A public Ancestry family tree for the Jewells reveals that others in Kitty's family skirted around scandal involving Princes, as can be seen by a divorce petition brought in 1895 by John Corrie Woolston, the husband of one of Kitty's sisters, Emily Jane, with one of the named co-respondents being none other than the claimant to the French throne, Louis Phillipe Robert, Duc d'Orleans !

Copyright National Archives UK

From that family tree, it appears Emily had an interesting life as well with another marriage and divorce in Canada. The case against Prince Phillipe was dismissed, but was it a complete fantasy? Did she really snag the attention of the French Prince, and how? Did Kitty start her romance with the "Black Prince" in order to gain a bit of oneupmanship over her sister?

Then to add another layer of intrigue, Kitty's only brother was also a bit of a shady individual. In 1893, Joseph Stanley Jewell  was sentenced at the Old Bailey to 18 months' hard labour for deception and fraud.

All of this suggests that perhaps Kitty herself wasn't quite the "respectable" young lady she made out to be and may have had a colourful past she needed to cover up. 

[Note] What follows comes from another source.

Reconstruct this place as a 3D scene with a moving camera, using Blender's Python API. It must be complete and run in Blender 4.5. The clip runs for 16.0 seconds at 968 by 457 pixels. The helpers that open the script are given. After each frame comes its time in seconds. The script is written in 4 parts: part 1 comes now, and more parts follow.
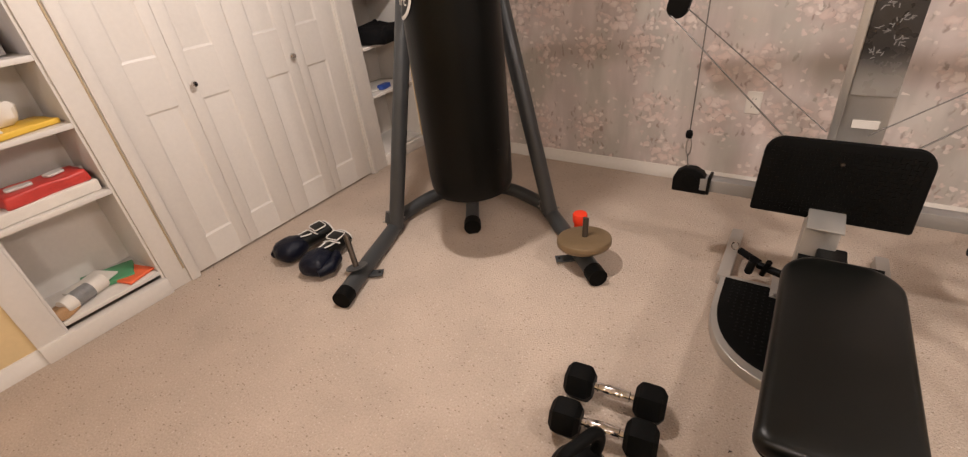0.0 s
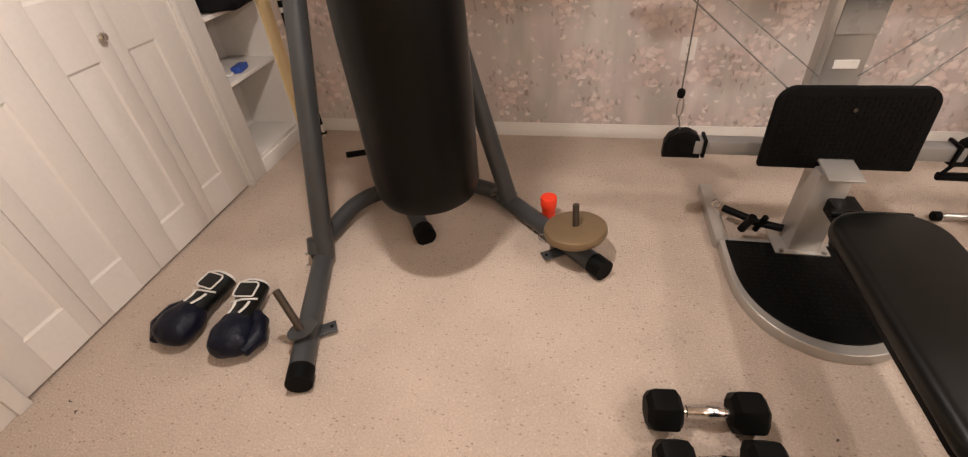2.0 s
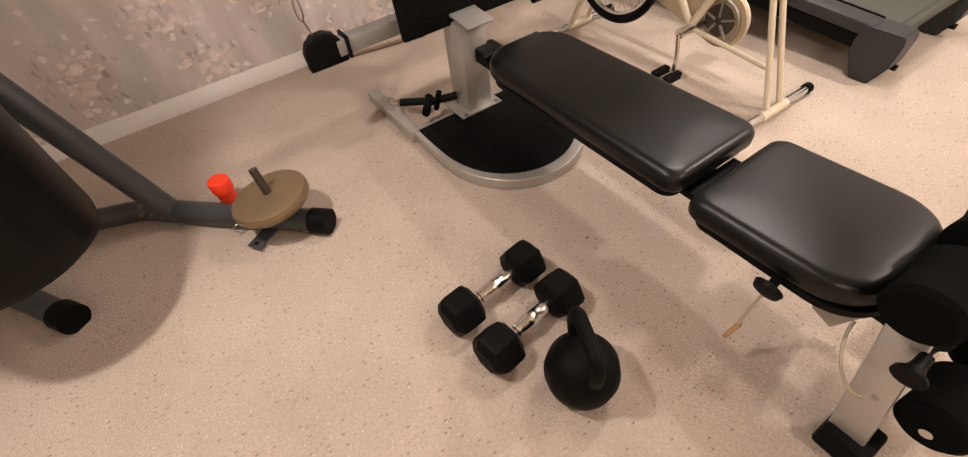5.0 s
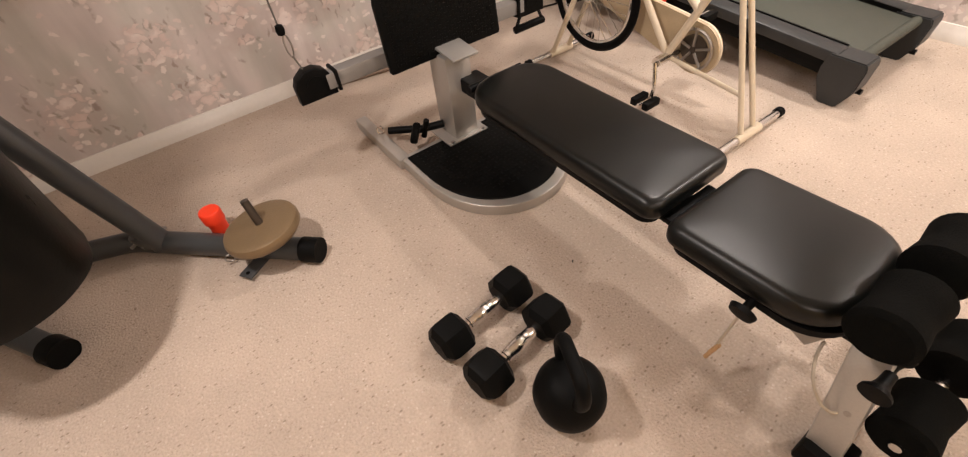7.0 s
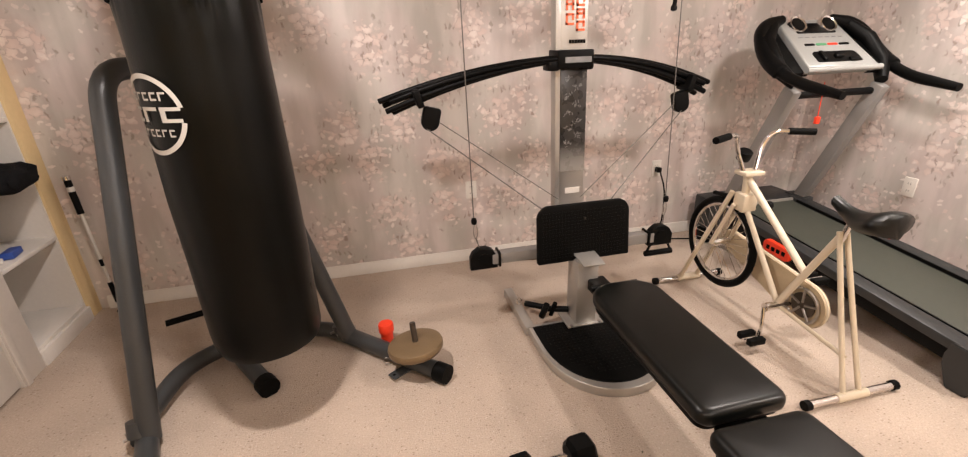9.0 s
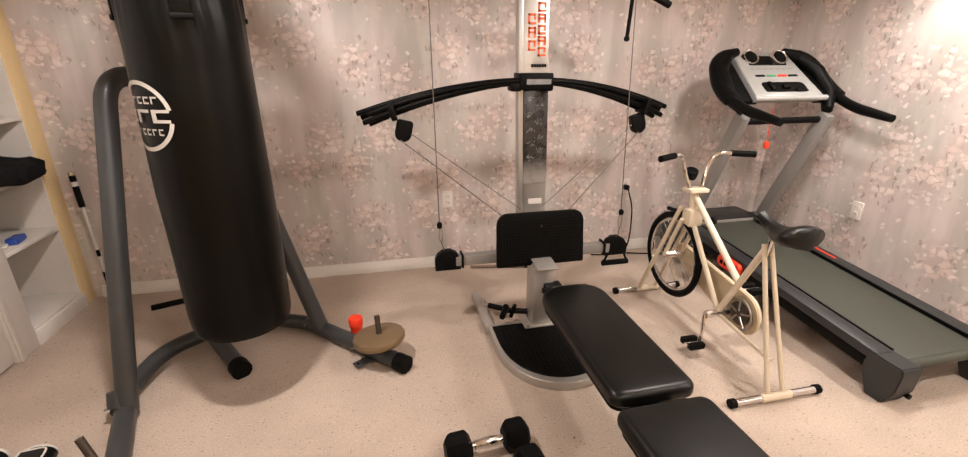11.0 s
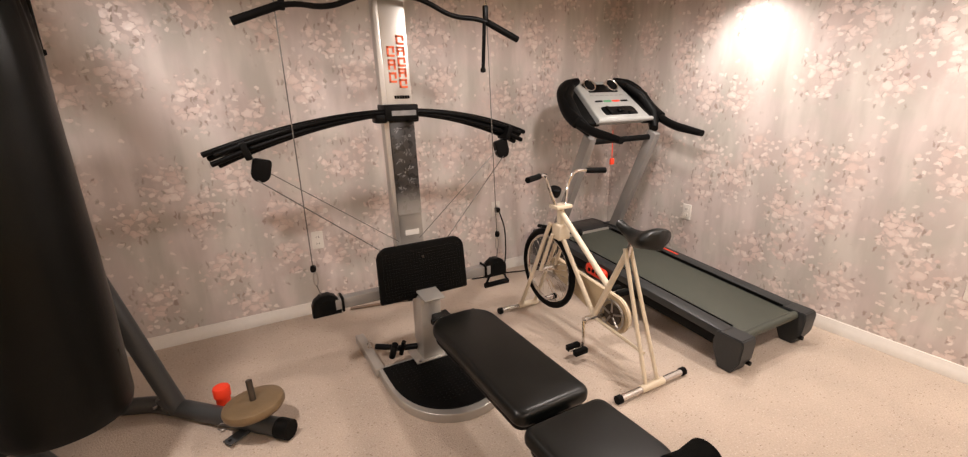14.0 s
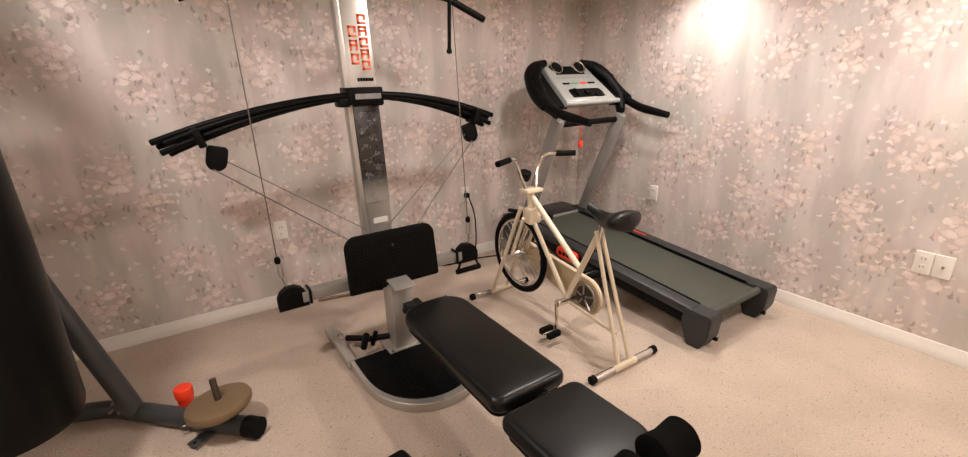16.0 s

Kitty's mother, Frances Jewell, is in the 1911 Census Return as a widow and sole lodger of "private means", aged 69 and living at 41 Trinity Square, Lambeth. She declares that she had 4 children, one of which is dead. Without delving deeper into family research (another sister Alice Maud is said to have lived to the age of 102), it cannot be known which child this was, but perhaps Kitty was "dead" to her mother after what happened.

There is every possibility Florence Kate ("Kitty") Jewell also decided to put all the turmoil of her relationship with Prince Lobengula behind her and went on to completely reinvent herself somewhere else in the world.